Let's all do what we can to clarify this point as it continues to come up. If you've got a bone to pick with the way I've laid out the issue, drop it in the comments.

Here is the article from the Boston Globe:

RICH BARLOW | SPIRITUAL LIFE - Boston Globe
Panel debates future of Catholic Church
Liberals urged to keep faith
By Rich Barlow  |  April 30, 2005
Should liberal Catholics, chilled by conservative currents in their church, leave for more congenial theological waters?
‘‘For me, it is maybe getting much harder than it has been’’ to be Catholic, given the church’s views on women and gays, said Elisabeth Schüssler Fiorenza, a professor at Harvard Divinity School.
Catherine Mooney, a historian at Weston Jesuit School of Theology, countered that people should not allow those they disagree with to drive them out of a group.
To be or not to be Catholic? This fundamental question was the one point of disagreement dividing an otherwise agreeable panel at Harvard Divinity on Monday that offered ‘‘Thoughts on the Future of the Catholic Church.’’
The panel’s timeliness was unplanned; it was scheduled before the election of Pope Benedict XVI just a week earlier.
Though he was mentioned only intermittently, the new pope and his theology were the spiritual brackets around the discussion.
The four panelists hinted at or explicitly stated reservations about his enforcement of conservative orthodoxy when, as Cardinal Joseph Ratzinger, he ran the Congregation for the Doctrine of the Faith.
For the record, the panel did not include any Africans, Latin Americans, or Asians, people from places that increasingly are the face of Catholicism. Many Catholics in those areas tend to be more conservative and might have offered a more welcoming take on the new pope.
Mooney noted that the Vatican official who announced the new pope to the world did so in a string of European languages. ‘‘If I were that guy,’’ she said, ‘‘I would have memorized some African language, if I didn’t know it already.’’
Fiorenza told the audience of almost 100 that a Catholic woman she knew had been told last year she could not receive Communion because she had a sticker on her car supporting US Senator John F. Kerry for president.
During the campaign, a handful of US bishops said they would deny the sacrament to Kerry because he supports abortion rights.
To which another panelist, the Rev. J. Bryan Hehir, a professor at Harvard’s John F. Kennedy School of Government, replied, ‘‘If someone tells someone they can’t go to Communion because they have a sticker on their car, then what’s needed is just elementary catechesis.’’
The subject of the Vatican disciplining theologians who question its teachings drew quite a bit of attention from the panel of academicians.
The problem is so severe, Fiorenza said, that a professor at Cambridge’s Episcopal Divinity School once told her that in the future, ‘‘good Catholic theology will be done ..... at non-Catholic institutions.’’
When the panelists took questions from the audience, one woman said she had left the church after being warned that her academic career would find no harbor at Catholic schools because of her research into gay marriage.

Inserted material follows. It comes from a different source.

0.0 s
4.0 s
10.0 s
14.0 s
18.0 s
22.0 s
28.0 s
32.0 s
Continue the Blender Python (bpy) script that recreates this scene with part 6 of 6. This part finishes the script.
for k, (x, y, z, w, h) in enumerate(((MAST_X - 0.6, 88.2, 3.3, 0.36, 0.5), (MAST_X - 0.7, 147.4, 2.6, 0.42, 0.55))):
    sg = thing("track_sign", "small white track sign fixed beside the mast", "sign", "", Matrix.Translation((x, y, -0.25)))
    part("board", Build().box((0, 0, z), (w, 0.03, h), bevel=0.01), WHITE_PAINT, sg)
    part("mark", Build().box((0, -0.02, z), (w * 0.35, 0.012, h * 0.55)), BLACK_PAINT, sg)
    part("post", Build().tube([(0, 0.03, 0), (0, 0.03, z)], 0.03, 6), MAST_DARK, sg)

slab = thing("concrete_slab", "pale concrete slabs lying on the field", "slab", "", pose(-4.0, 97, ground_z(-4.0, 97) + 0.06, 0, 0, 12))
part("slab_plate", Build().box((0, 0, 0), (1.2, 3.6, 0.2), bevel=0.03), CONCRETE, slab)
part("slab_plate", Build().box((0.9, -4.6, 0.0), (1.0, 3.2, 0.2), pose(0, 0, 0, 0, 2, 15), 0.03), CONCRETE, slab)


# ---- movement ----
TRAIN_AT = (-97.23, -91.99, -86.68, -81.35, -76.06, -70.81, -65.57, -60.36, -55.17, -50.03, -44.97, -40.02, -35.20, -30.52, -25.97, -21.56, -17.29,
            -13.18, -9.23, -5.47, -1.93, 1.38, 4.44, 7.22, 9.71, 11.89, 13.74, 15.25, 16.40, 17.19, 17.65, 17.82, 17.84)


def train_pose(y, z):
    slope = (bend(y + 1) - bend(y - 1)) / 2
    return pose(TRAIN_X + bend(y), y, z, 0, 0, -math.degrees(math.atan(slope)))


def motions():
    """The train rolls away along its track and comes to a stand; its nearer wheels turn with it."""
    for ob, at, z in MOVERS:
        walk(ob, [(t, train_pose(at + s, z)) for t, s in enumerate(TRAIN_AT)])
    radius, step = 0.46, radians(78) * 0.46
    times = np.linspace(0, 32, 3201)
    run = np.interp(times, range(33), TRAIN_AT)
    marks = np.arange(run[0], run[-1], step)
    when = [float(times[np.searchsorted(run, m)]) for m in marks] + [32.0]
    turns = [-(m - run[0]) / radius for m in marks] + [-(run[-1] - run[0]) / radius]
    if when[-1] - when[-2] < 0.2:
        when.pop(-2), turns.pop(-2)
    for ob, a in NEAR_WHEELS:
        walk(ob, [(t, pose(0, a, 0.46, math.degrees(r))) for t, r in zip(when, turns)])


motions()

That brought a demurral from one panelist. ‘‘I would not be totally pessimistic,’’ advised the Rev. Francis X. Clooney, a Jesuit priest and professor at Boston College. ‘‘I think there are Catholic places that would hire you.’’
Clooney, who is to join Harvard Divinity’s faculty this fall, has been at BC for 21 years, ‘‘and I can write the things I want.’’

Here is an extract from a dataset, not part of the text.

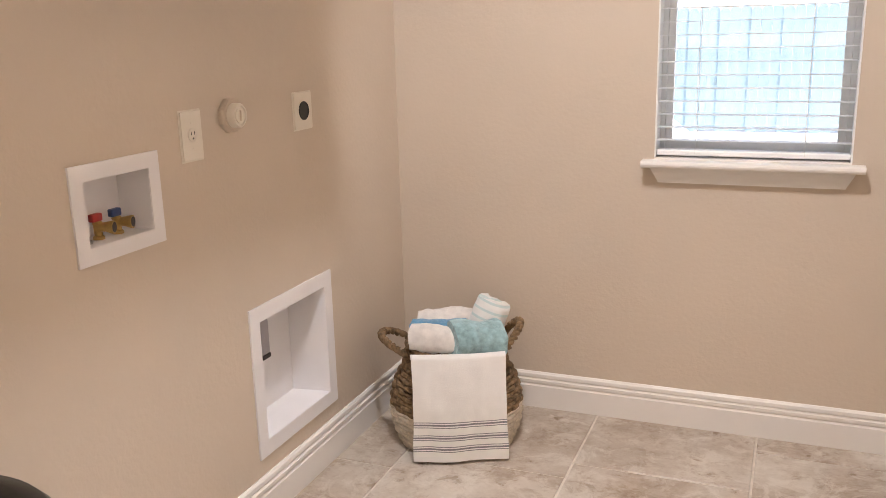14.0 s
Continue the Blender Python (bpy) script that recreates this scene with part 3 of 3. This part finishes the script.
def cushion(w, h, d, n, shape):
    """Two sewn cloth faces, x across, z up from 0, front at -y; corners drawn out a little."""
    bm = bmesh.new()
    sheets = []
    for sgn in (-1, 1):
        rows = []
        for i in range(n + 1):
            row = []
            for j in range(n + 1):
                u, v = 2 * j / n - 1, 2 * i / n - 1
                pinch = 1 - 0.07 * (1 - u * u) * abs(v) ** 3
                pinch_u = 1 - 0.07 * (1 - v * v) * abs(u) ** 3
                x, z = w / 2 * u * pinch_u, h / 2 * (v * pinch + 1)
                y = puff(u, v, w, h, d)
                y += shape * (0.7 * noise.noise((x * 9, z * 9, sgn * 3)) + 0.35 * noise.noise((x * 26, z * 15, sgn * 5))) * min(1, y / (0.5 * d) + 0.15)
                row.append(bm.verts.new((x, sgn * max(y, 0.0012), z)))
            rows.append(row)
        for a, b in zip(rows, rows[1:]):
            for j in range(n):
                bm.faces.new((a[j], a[j + 1], b[j + 1], b[j]))
        sheets.append(rows)
    f, g = sheets
    edge_f = f[0][:] + [r[-1] for r in f[1:]] + f[-1][-2::-1] + [r[0] for r in f[-2:0:-1]]
    edge_g = g[0][:] + [r[-1] for r in g[1:]] + g[-1][-2::-1] + [r[0] for r in g[-2:0:-1]]
    for k in range(len(edge_f)):
        j = (k + 1) % len(edge_f)
        bm.faces.new((edge_f[k], edge_f[j], edge_g[j], edge_g[k]))
    return bm


pouch = thing("printed_pouch", "small grey and white striped pouch with wine print", "pouch", pose(-1.627, 1.976, SH + 0.004, -4, 0, 30))
PW, PH, PD = 0.165, 0.150, 0.034
part("cloth", cushion(PW, PH, PD, 28, 0.004), STRIPES, pouch, smooth=True)


def printed(rows, x0, mat, name, lift=0.0022):
    """A print on the pouch's front: rows of (z, half width)."""
    bm = bmesh.new()
    lines = []
    for z, hw in rows:
        line = []
        for k in range(5):
            x = x0 + hw * (k / 2 - 1)
            u, v = x / (PW / 2), z / (PH / 2) - 1
            line.append(bm.verts.new((x, -puff(u, v, PW, PH, PD) - lift - 0.004, z)))
        lines.append(line)
    for a, b in zip(lines, lines[1:]):
        for k in range(4):
            bm.faces.new((a[k], a[k + 1], b[k + 1], b[k]))
    return part(name, bm, mat, pouch)


bottle_rows = [(0.010 + 0.0075 * k, 0.0205) for k in range(11)] + [(0.094, 0.018), (0.100, 0.012), (0.106, 0.0085), (0.114, 0.0075), (0.124, 0.007), (0.134, 0.007), (0.141, 0.0075)]
printed(bottle_rows, -0.012, INK, "bottle_print")
printed([(0.022 + 0.006 * k, 0.0155) for k in range(9)], -0.012, INKPALE, "bottle_label", 0.0030)
printed([(0.034, 0.006), (0.044, 0.010), (0.052, 0.004), (0.060, 0.009), (0.066, 0.003)], -0.012, INK, "label_mark", 0.0037)
printed([(0.060, 0.003), (0.066, 0.012), (0.074, 0.0165), (0.082, 0.0165)], 0.044, INK, "glass_print")
printed([(0.028, 0.0015), (0.040, 0.0015), (0.050, 0.0016), (0.060, 0.002)], 0.044, INKGREY, "stem_print")
napkin = box(-0.085, 0.085, -0.05, 0.05, 0, 0.004, 0.0015)
solid("folded_napkin", napkin, PAPER, "folded white paper napkin on the shelf", "napkin", m=pose(-1.567, 1.996, SH - 0.0035, 0, 0, 74))

# ---- wall plates and boxes ----


def plate(name, label, yc, zc, w=0.081, h=0.125):
    """Cover plate on the left wall; its local x runs along the wall, -y to the room."""
    t = thing(name, label, "socket", Matrix.Translation((LW, yc, zc)) @ Matrix.Rotation(radians(90), 4, "Z"))
    own = box(-w / 2, w / 2, -0.006, -0.0005, -h / 2, h / 2)
    bmesh.ops.bevel(own, geom=[e for e in own.edges if all(v.co.y < -0.004 for v in e.verts)], offset=0.004, segments=3, affect="EDGES")
    part("cover_plate", own, IVORY, t, smooth=True)
    return t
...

He put himself squarely in the corner of those who call for aggressive questioning of the church’s hierarchy, while remaining loyal to Catholicism.
He urged Catholics to adopt the attitude, ‘‘This is my church, I love it, and I’m not leaving it.’’
Agreed Mooney, ‘‘Some people are chagrined at the recent appointment of Cardinal Ratzinger ..... but I would wish that people would stay the course and express their dissent responsibly.’’
‘‘Doctrines do change, not willy-nilly,’’ she said. ‘‘We can’t just make it up according to our own whims.’’
The Fourth Lateran Council in 1215 said there was no salvation outside the church, she noted, whereas the Second Vatican Council from 1962 to 1965 embraced the notion that there were truths to be found in other faiths.
Of course, to the students in the audience, a 750-year wait for change probably seemed a little daunting.